The Lord will send Christ, his Servant the Branch from the tree of David (Jer 23:5), to remove the iniquity of the land in a single day. On that Passover Day, Good Friday, Christ the Branch removed the sin of his people when he hung on the cross.
And when Christ returns from heaven, the final blessing of peace, prosperity and security would be given to his people, symbolized by a man sitting peacefully in his garden “under his vine and under his fig tree.” Micah also saw this endtime vision, “But they shall sit every man under his vine and under his fig tree,and no one shall make them afraid” (4:4; Rev 7:16-17).
As you approach the annual remembrance of Christ’s death and resurrection, be mindful that Christ has plucked you from the fires of hell and has given you his robes of righteousness.
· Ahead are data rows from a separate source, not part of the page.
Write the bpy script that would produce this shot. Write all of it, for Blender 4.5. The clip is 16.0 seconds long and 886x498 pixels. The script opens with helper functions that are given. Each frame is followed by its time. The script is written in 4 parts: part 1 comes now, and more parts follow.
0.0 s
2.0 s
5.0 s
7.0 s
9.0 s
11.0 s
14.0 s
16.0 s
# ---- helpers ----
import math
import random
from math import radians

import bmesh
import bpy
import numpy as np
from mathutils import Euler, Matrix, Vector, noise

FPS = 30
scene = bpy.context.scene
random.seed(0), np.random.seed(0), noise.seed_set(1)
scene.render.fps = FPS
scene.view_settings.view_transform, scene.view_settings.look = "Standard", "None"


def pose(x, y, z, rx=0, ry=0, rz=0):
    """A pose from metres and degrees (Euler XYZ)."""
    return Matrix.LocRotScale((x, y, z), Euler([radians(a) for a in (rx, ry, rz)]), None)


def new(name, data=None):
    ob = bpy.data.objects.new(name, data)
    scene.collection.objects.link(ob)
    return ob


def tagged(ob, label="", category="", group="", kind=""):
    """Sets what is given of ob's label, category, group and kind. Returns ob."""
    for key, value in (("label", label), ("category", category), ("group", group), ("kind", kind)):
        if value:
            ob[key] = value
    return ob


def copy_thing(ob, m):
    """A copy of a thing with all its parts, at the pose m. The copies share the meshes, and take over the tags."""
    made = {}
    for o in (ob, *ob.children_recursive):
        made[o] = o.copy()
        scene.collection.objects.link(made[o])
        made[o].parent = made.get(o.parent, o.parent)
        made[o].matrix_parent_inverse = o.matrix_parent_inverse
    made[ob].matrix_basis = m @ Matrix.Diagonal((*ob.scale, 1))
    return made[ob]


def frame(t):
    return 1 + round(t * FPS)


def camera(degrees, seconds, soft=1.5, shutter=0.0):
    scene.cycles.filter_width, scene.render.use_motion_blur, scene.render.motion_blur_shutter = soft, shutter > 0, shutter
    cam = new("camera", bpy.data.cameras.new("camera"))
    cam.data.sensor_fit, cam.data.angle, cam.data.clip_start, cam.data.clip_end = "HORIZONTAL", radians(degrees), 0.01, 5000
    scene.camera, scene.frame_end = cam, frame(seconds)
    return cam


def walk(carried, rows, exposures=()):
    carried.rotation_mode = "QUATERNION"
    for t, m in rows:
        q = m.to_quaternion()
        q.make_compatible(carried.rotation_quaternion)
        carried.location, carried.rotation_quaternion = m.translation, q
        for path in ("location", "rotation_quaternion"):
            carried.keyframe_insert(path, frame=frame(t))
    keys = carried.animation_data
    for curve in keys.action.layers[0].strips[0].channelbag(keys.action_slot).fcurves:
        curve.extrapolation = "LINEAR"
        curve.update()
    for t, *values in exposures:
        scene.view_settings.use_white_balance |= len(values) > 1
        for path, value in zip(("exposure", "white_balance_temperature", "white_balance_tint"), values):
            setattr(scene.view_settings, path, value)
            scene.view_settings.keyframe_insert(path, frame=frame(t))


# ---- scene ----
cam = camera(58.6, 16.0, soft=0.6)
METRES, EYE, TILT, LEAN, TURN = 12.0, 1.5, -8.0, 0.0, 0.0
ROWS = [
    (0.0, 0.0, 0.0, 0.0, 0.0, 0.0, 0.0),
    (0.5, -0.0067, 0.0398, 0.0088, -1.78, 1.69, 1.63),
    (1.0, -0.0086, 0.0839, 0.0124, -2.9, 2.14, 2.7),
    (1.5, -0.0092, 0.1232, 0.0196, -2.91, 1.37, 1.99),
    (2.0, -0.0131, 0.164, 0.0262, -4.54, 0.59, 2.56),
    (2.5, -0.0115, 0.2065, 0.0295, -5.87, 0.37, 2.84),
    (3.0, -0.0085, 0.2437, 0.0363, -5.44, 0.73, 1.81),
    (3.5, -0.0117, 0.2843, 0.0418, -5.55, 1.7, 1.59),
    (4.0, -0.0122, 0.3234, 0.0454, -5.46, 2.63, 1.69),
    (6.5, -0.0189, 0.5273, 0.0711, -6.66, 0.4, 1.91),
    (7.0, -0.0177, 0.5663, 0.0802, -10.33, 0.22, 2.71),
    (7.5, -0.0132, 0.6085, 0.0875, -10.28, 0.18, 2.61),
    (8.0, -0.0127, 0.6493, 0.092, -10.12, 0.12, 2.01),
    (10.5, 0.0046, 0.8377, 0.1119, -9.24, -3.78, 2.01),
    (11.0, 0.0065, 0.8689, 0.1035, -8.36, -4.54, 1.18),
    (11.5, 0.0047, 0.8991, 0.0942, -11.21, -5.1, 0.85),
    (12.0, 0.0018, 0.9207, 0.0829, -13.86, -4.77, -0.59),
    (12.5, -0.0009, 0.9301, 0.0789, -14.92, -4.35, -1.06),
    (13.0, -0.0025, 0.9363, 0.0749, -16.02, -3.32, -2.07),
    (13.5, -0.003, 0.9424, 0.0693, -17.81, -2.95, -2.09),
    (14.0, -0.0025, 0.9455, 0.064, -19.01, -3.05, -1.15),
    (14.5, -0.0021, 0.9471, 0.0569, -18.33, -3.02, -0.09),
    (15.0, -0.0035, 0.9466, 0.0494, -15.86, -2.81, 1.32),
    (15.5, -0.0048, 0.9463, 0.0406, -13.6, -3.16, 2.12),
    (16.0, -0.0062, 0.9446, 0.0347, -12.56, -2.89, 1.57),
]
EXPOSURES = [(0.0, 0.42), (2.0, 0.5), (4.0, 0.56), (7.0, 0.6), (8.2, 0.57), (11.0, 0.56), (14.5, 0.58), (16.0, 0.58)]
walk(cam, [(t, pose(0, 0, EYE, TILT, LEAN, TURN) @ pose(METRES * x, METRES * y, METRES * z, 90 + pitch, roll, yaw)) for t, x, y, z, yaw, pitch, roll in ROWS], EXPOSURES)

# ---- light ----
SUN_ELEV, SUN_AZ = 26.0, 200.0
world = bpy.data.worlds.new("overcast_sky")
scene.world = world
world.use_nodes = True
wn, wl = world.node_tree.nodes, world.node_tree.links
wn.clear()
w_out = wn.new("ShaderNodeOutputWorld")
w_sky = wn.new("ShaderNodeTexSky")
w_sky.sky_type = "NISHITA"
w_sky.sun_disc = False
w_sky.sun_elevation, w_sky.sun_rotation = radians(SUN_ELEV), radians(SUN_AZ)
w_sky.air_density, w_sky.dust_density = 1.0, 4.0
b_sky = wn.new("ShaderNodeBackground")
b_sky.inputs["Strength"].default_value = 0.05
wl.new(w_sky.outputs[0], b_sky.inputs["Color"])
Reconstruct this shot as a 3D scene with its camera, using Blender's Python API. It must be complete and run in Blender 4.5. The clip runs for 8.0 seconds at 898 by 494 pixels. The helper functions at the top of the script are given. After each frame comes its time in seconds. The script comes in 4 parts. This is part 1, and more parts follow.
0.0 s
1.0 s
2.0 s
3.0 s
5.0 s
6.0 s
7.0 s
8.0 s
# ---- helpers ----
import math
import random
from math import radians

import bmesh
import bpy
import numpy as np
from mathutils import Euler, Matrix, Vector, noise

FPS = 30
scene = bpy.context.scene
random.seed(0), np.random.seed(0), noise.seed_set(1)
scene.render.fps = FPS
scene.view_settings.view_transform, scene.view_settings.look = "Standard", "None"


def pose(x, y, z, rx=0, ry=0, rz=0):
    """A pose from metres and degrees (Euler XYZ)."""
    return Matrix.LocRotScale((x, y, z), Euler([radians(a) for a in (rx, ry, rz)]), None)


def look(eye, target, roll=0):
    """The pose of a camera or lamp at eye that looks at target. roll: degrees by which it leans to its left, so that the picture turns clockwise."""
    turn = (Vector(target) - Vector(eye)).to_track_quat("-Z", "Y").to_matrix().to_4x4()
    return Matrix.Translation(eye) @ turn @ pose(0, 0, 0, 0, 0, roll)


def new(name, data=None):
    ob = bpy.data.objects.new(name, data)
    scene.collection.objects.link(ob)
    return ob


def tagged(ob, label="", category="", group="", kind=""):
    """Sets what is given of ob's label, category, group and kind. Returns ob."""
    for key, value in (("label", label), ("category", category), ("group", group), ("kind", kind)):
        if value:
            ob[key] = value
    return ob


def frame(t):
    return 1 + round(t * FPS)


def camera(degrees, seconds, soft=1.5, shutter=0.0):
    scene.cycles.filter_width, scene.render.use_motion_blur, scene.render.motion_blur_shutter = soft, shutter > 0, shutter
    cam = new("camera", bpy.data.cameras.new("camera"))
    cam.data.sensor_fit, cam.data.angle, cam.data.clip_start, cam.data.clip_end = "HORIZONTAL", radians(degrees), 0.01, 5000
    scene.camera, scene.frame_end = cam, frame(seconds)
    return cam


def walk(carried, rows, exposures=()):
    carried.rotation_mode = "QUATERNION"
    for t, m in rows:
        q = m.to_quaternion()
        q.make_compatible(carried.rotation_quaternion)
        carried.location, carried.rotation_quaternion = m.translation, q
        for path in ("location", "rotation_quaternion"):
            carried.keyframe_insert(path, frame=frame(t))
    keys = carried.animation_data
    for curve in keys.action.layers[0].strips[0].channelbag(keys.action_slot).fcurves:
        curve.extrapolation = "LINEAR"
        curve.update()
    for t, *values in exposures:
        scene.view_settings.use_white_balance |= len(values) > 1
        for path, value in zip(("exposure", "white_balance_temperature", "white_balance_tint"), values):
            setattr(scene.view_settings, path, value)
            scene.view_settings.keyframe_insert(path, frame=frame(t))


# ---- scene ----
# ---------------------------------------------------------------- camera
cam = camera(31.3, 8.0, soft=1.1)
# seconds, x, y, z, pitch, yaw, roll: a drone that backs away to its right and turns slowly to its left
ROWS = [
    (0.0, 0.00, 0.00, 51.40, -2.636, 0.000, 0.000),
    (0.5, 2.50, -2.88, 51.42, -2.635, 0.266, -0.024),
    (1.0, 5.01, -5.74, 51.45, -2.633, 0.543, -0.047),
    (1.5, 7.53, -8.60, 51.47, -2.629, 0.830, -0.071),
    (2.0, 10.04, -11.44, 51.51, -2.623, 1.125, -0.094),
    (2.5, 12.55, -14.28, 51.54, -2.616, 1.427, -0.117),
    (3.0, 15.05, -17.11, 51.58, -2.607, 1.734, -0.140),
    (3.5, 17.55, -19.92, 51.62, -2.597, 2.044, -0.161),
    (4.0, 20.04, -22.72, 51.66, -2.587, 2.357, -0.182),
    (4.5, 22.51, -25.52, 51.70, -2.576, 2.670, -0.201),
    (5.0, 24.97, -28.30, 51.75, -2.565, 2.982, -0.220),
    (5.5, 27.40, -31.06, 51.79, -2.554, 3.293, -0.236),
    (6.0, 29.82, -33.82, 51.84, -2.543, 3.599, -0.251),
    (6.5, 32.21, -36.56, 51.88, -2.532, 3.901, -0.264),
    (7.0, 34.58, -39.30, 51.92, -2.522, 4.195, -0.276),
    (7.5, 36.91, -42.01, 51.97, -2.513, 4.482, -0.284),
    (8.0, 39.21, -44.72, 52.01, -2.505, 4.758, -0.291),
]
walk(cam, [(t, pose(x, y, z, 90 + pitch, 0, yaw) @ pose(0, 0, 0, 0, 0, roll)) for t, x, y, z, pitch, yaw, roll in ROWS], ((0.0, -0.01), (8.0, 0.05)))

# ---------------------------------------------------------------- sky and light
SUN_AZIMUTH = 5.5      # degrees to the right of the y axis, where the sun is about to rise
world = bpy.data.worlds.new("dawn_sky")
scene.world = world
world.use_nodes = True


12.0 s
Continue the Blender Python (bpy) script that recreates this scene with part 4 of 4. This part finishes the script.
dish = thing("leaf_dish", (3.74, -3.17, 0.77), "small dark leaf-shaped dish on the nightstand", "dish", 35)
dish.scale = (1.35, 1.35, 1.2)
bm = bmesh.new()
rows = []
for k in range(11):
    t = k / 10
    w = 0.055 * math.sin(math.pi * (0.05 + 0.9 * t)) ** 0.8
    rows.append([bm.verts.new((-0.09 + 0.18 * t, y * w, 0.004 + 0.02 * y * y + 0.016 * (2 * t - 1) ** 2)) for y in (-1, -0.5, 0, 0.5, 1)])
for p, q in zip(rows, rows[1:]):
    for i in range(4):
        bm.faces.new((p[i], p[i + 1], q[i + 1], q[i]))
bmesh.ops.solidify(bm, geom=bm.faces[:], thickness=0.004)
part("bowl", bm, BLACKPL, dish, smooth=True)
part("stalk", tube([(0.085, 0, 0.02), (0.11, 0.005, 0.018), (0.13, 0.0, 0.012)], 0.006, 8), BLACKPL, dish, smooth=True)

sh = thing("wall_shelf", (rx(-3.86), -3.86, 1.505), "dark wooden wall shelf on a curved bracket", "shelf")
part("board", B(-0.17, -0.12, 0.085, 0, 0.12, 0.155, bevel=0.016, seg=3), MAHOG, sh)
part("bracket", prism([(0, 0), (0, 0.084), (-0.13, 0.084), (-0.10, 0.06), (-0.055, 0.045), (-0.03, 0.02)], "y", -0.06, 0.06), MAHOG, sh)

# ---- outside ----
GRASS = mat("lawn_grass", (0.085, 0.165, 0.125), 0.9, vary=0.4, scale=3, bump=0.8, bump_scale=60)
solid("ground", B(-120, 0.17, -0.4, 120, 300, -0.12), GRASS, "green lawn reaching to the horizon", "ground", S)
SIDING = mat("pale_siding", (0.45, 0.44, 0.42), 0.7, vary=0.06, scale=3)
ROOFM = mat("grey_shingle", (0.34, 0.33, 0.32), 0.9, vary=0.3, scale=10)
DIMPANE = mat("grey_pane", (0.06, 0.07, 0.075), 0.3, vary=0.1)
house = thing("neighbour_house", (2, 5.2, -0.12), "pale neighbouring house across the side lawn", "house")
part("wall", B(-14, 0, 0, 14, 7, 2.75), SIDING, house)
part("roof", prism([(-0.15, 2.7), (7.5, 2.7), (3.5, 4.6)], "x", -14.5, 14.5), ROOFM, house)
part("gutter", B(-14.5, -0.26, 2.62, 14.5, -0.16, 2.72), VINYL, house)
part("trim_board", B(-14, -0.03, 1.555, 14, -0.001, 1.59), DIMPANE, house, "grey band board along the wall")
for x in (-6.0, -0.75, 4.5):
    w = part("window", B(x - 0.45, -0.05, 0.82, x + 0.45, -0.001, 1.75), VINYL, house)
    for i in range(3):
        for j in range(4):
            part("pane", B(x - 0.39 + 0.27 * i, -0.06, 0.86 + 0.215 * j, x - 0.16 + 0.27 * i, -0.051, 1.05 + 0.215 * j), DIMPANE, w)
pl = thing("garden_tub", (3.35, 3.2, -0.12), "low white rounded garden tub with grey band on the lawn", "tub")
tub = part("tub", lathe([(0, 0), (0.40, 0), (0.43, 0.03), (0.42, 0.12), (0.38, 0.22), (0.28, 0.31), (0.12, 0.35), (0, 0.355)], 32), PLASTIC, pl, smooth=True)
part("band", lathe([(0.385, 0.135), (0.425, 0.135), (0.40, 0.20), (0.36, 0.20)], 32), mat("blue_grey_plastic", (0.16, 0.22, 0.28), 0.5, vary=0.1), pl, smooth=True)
Therefore, you are to rejoice with Isaiah,
I will greatly rejoice in the LORD; my soul shall exult in my God, for he has clothed me with the garments of salvation; he has covered me with the robe of righteousness (Isa 61:10).
And as you rejoice in our salvation, be mindful that Christ commands you to walk in his ways and keep his commandments all the days of your lives. Amen.